Given request:
Output the data below in full, byte for byte. Nothing may differ.
════════════════
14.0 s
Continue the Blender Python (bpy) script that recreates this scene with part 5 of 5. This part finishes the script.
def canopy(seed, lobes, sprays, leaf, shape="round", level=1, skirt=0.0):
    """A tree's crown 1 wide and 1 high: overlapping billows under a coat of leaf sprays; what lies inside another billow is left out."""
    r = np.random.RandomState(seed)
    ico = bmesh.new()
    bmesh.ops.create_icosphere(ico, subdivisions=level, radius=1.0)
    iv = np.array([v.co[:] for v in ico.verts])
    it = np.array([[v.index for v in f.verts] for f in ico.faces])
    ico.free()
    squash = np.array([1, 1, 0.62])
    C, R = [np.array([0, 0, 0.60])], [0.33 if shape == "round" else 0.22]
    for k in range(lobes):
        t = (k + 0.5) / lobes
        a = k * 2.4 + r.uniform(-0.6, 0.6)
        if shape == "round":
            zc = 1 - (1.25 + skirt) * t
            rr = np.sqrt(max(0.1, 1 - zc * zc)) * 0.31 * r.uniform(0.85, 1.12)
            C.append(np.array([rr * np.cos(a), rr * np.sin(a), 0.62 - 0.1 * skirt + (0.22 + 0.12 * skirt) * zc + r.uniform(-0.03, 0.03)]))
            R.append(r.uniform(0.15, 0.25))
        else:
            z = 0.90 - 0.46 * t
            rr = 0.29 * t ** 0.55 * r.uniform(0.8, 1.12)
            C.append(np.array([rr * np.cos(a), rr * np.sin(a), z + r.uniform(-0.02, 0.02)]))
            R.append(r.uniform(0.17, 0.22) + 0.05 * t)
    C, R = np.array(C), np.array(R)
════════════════
Answer:
14.0 s
Continue the Blender Python (bpy) script that recreates this scene with part 5 of 5. This part finishes the script.
def canopy(seed, lobes, sprays, leaf, shape="round", level=1, skirt=0.0):
    """A tree's crown 1 wide and 1 high: overlapping billows under a coat of leaf sprays; what lies inside another billow is left out."""
    r = np.random.RandomState(seed)
    ico = bmesh.new()
    bmesh.ops.create_icosphere(ico, subdivisions=level, radius=1.0)
    iv = np.array([v.co[:] for v in ico.verts])
    it = np.array([[v.index for v in f.verts] for f in ico.faces])
    ico.free()
    squash = np.array([1, 1, 0.62])
    C, R = [np.array([0, 0, 0.60])], [0.33 if shape == "round" else 0.22]
    for k in range(lobes):
        t = (k + 0.5) / lobes
        a = k * 2.4 + r.uniform(-0.6, 0.6)
        if shape == "round":
            zc = 1 - (1.25 + skirt) * t
            rr = np.sqrt(max(0.1, 1 - zc * zc)) * 0.31 * r.uniform(0.85, 1.12)
            C.append(np.array([rr * np.cos(a), rr * np.sin(a), 0.62 - 0.1 * skirt + (0.22 + 0.12 * skirt) * zc + r.uniform(-0.03, 0.03)]))
            R.append(r.uniform(0.15, 0.25))
        else:
            z = 0.90 - 0.46 * t
            rr = 0.29 * t ** 0.55 * r.uniform(0.8, 1.12)
            C.append(np.array([rr * np.cos(a), rr * np.sin(a), z + r.uniform(-0.02, 0.02)]))
            R.append(r.uniform(0.17, 0.22) + 0.05 * t)
    C, R = np.array(C), np.array(R)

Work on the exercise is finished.